FIRST STEAM EN-GINE.

In the same year the land had to mourn the death of two great men. Strange to say, they went on the same day, and that was the Fourth of July. Both these men had put their names on the great Dec-la-ra-tion, and they had grown to be strong friends. Jef-fer-son heard the fire of a gun, just as he went. His last words were, "Is this the Fourth?"

Ad-ams, who lay near to death, saw the sun set and heard the shouts from those who kept the day in his town. He sent them word to hold fast the rights that day had brought them; and the old man could hear the cheer that they gave at his words.

At this time there was a great talk of a sort of tax to be put on all goods brought here from far lands. This we call a tar-iff, and we hear a great deal of it in this day. There are those who think a high tax should be put on all goods made out of our own land, so as to keep them out and give those made here a chance. There are some who think that all trade should be free; and that ships should sail here with what they choose and land it, with no one to see what it is, and put a tax on it.

Ad-ams, in his time, was for a high tax, and for this cause he did not have but one term as our chief. Those who did not want the tax had the most votes, and they chose An-drew Jack-son for the next man. He had been well known in the war, and had built up those breast works in New Or-leans of which we have told you, from which our men beat the Brit-ish.

While he was chief, there were some in the South who felt that the North had more than its share of the wealth of the land. You see there were more great mills and more goods made in the North, and the tax on strange goods was too much help to those at home. At least this was so thought by the South, and they had a plan to cut loose and set up a new band of States. They had drills of their young men, and got arms, and had made choice of a man to lead them. His name was John C. Cal-houn, and he was to be their first chief. But Jack-son said that "if a State could go out of the band of States when it chose, we would come to naught;" and he sent troops and ships of war to the South, and put a stop to all the stir in a short time.

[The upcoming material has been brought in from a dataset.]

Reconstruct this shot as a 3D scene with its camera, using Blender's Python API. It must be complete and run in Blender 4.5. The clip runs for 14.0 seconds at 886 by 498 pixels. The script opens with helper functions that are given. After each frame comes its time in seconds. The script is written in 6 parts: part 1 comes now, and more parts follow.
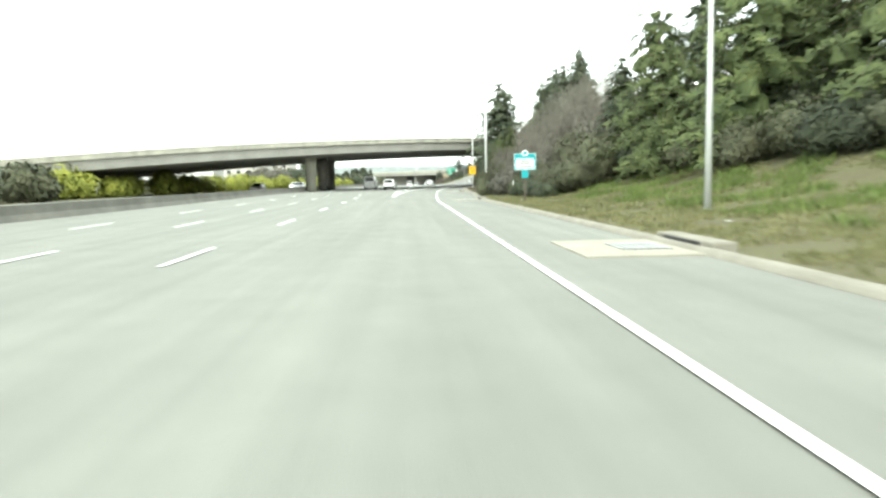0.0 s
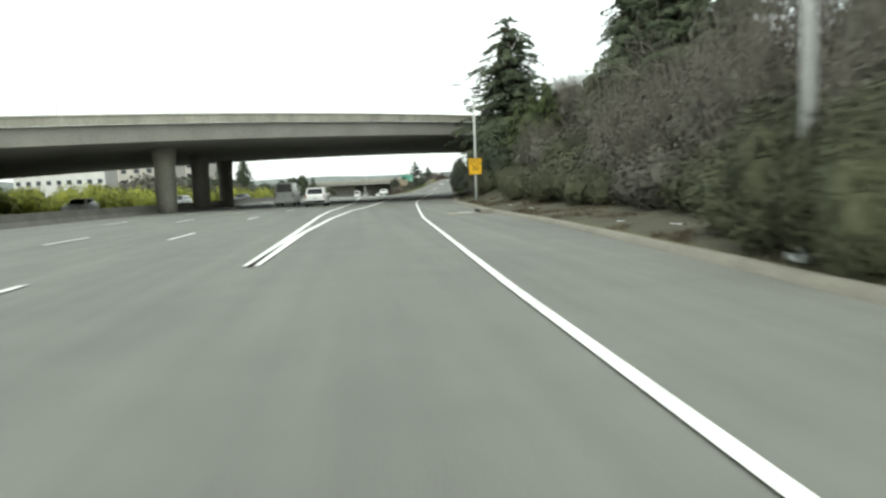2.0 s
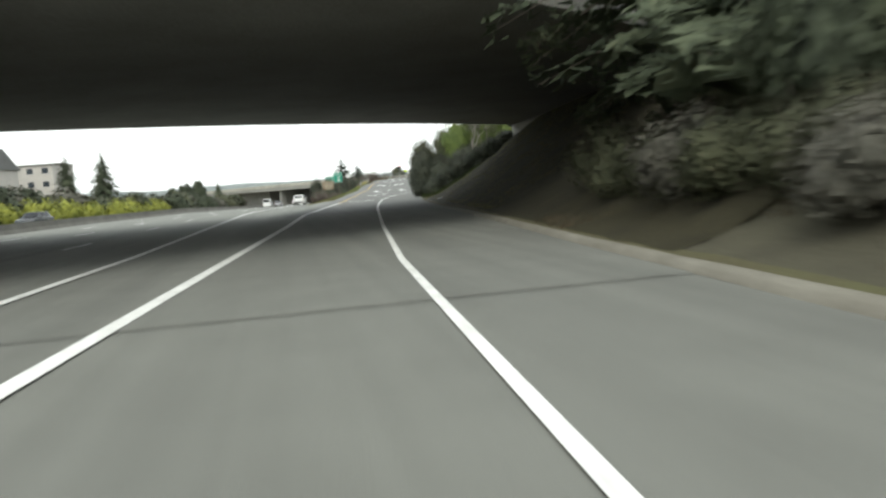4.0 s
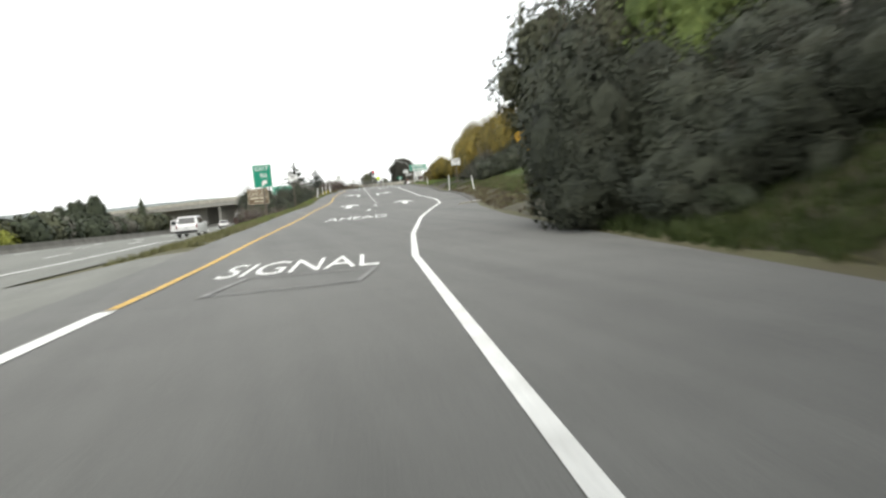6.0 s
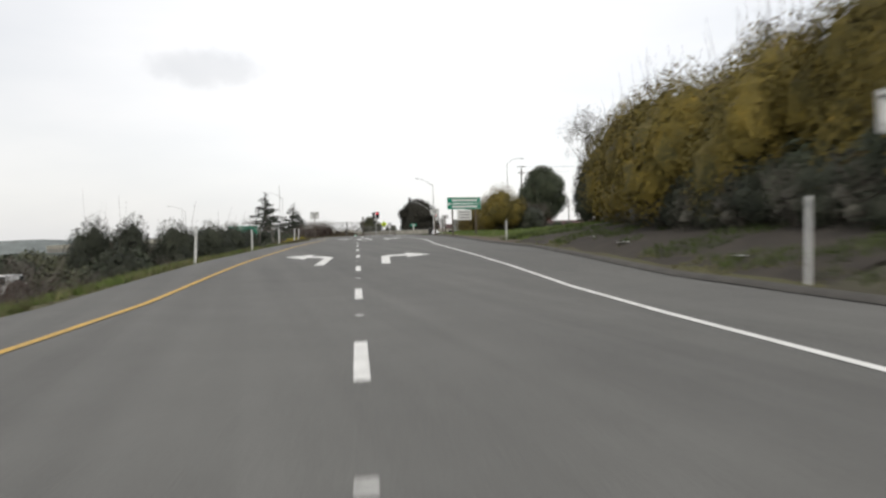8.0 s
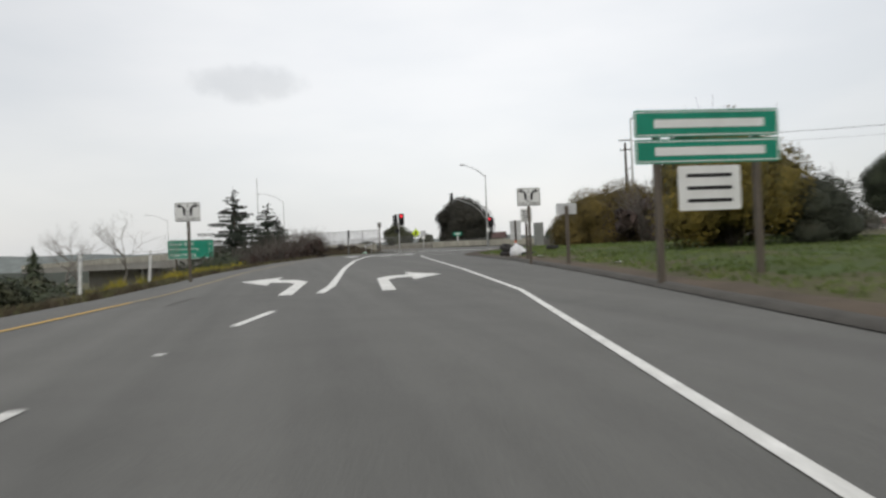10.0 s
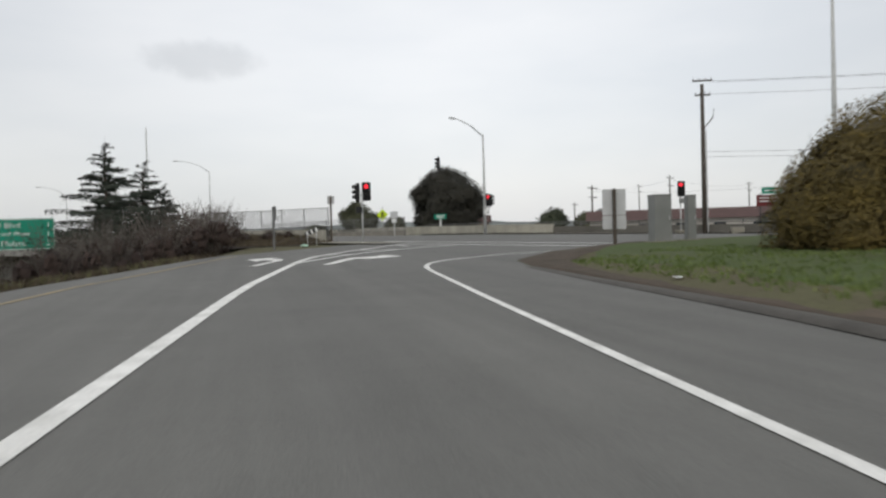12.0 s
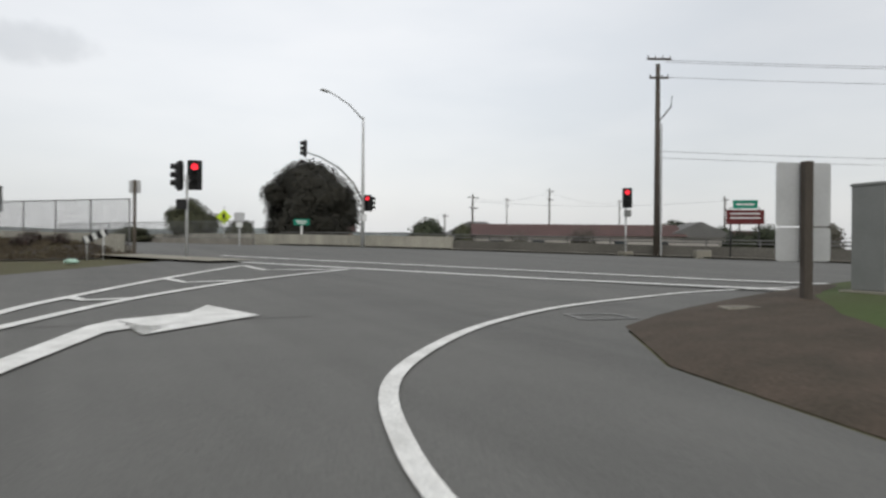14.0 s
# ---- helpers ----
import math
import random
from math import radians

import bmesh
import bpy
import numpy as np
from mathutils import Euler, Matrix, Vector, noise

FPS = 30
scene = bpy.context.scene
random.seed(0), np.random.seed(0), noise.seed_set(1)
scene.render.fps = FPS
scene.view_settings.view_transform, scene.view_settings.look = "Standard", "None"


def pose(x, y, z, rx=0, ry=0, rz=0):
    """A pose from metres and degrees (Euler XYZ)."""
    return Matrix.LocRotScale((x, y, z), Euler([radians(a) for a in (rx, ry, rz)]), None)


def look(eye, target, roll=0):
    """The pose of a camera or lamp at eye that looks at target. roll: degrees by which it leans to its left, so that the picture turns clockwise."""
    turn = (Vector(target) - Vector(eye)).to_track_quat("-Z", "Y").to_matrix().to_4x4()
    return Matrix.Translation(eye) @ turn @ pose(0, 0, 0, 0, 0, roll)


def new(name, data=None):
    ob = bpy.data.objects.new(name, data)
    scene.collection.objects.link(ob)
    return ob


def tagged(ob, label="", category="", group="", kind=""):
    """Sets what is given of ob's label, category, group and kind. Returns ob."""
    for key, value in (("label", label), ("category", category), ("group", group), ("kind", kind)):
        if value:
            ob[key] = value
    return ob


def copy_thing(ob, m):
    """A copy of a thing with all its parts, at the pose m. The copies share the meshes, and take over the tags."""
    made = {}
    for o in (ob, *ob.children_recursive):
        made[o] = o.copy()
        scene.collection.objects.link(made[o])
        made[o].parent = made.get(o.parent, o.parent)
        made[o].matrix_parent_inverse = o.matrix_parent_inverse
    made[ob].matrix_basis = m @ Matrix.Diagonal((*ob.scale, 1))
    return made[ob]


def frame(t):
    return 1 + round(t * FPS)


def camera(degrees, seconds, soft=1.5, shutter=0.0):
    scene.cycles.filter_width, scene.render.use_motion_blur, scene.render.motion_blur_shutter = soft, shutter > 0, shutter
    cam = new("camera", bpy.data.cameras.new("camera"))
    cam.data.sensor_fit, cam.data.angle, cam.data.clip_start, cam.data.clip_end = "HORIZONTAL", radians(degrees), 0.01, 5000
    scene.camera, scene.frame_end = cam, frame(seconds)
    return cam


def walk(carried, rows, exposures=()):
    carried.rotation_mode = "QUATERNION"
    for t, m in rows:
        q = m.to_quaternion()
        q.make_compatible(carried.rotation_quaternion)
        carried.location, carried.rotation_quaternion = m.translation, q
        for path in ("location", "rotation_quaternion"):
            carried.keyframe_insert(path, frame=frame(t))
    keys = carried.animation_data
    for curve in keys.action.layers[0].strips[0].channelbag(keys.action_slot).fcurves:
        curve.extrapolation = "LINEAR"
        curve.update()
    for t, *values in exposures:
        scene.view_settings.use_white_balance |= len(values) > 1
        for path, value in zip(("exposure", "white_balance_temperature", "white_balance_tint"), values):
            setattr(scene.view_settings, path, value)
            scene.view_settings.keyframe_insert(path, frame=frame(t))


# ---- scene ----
cam = camera(63.50, 14.0, soft=2.5, shutter=0.3)

# seconds, x, y, z, heading to the left, pitch, lean
PATH = [
    (0, -0.315, 0.000, 1.485, -2.805, -5.526, -1.039),
    (0.5, -0.473, 13.128, 1.385, -3.520, -6.254, -0.425),
    (1, -0.528, 26.530, 1.291, -4.400, -6.840, -1.306),
    (1.5, -0.206, 39.648, 1.196, -5.674, -3.969, 0.676),
    (2, 0.365, 53.067, 1.281, -6.732, -4.904, -2.119),
    (2.5, 0.933, 66.272, 1.305, -7.219, -3.887, -0.879),
    (3, 1.768, 79.924, 1.320, -7.765, -1.961, 0.628),
    (3.2, 2.200, 85.380, 1.309, -9.159, -5.081, -0.770),
    (5.3, 7.879, 146.815, 1.406, -14.094, -3.867, -4.930),
    (5.5, 8.793, 152.967, 1.425, -14.202, -3.817, -5.173),
    (6, 11.218, 168.312, 1.422, -15.474, -4.308, -4.998),
    (6.5, 13.844, 183.016, 1.632, -15.916, -2.708, -3.651),
    (7, 16.614, 197.753, 1.968, -15.701, -1.242, -3.515),
    (7.5, 19.150, 211.131, 2.261, -15.174, -0.873, -2.023),
    (8, 21.677, 224.705, 2.566, -15.639, -0.132, -1.454),
    (8.2, 22.639, 230.030, 2.726, -14.869, -0.075, -2.825),
    (10.3, 32.827, 275.601, 4.335, -11.914, 0.601, -2.672),
    (10.5, 33.257, 278.788, 4.437, -11.660, 0.123, -3.091),
    (11, 34.222, 286.408, 4.676, -12.071, 0.133, -1.888),
    (11.5, 35.209, 293.162, 4.863, -11.260, -1.059, -1.489),
    (12, 36.056, 299.455, 5.053, -15.811, -0.792, -1.512),
    (12.5, 36.720, 304.431, 5.177, -15.558, 0.124, -2.294),
    (13, 37.552, 308.996, 5.266, -17.327, 0.908, -0.738),
    (13.5, 38.463, 312.674, 5.352, -21.891, 0.039, -0.841),
    (14, 39.556, 316.011, 5.412, -27.866, -0.081, 0.390),
]
walk(cam, [(t, Matrix.Translation((x, y, z)) @ pose(0, 0, 0, 0, 0, yaw) @ pose(0, 0, 0, 90 + pitch) @ pose(0, 0, 0, 0, 0, lean))
           for t, x, y, z, yaw, pitch, lean in PATH],
     exposures=[(0.0, 1.86, 6550, -5), (0.2, 1.42, 6800, -6), (0.5, 1.05, 7000, -7), (1.0, 0.78, 6900, -5), (2.0, 0.70, 6520, -3), (3.2, 0.70, 6420, 1), (5.3, 1.08, 6600, 5),
                (6.0, 0.84, 6600, 7), (6.5, 0.62, 6600, 9), (7.0, 0.36, 6600, 10), (7.5, 0.10, 6650, 11), (8.2, -0.04, 6650, 11), (10.3, -0.24, 6560, 10), (14.0, -0.28, 6480, 10)])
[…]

Tribes of the red men had gone out to the far West, but there were those who would not move. There was a tribe in Flor-i-da who fought for a long time in the swamps of that land. Some slaves who had run away from their homes were with them. One of the chiefs of the red men had a slave for a wife, and when she went with him to one of our forts, she was held and kept as a slave, and the chief was put in chains. When he got free, he made a vow to pay up the white man for all he had borne, and for the loss of his wife. So he led the red men in this war. His name was Os-ce-o-la. He was caught at last, and kept in one of our forts till he died. But the war went on for years, at a great cost of life, till few of that tribe were left in the land. And this war cost three times as much as had been paid for the whole of the State of Flor-i-da.

This war had so much to do with slaves, that all the talk on the slave trade came up once more. There was a man of that class of which we have told you—one of the Friends, or Quak-ers, who put in print his views, that some plan should be made by which all slaves should be freed in time.

Then a young man, by name of Gar-ri-son, wrote that the best way was to set all free at once. This made a great stir, and some said he should be brought to court and made to take back his words. But he said, "I will speak out what I feel. I will not go back an inch, and I will be heard." And just at this time, to make things worse, and stir up great fear in the land, a slave in Vir-gin-ia, got a mob of black men, and they went from house to house and put all to death who came in their way.

Gar-ri-son did not like war, and he would not have blood shed; but there were those who laid all the fault of this at his door. They said he taught the slave he had a right to be free, and so this black man rose and took his rights. The slave who had done so much harm was at last caught, and put in jail and then hung.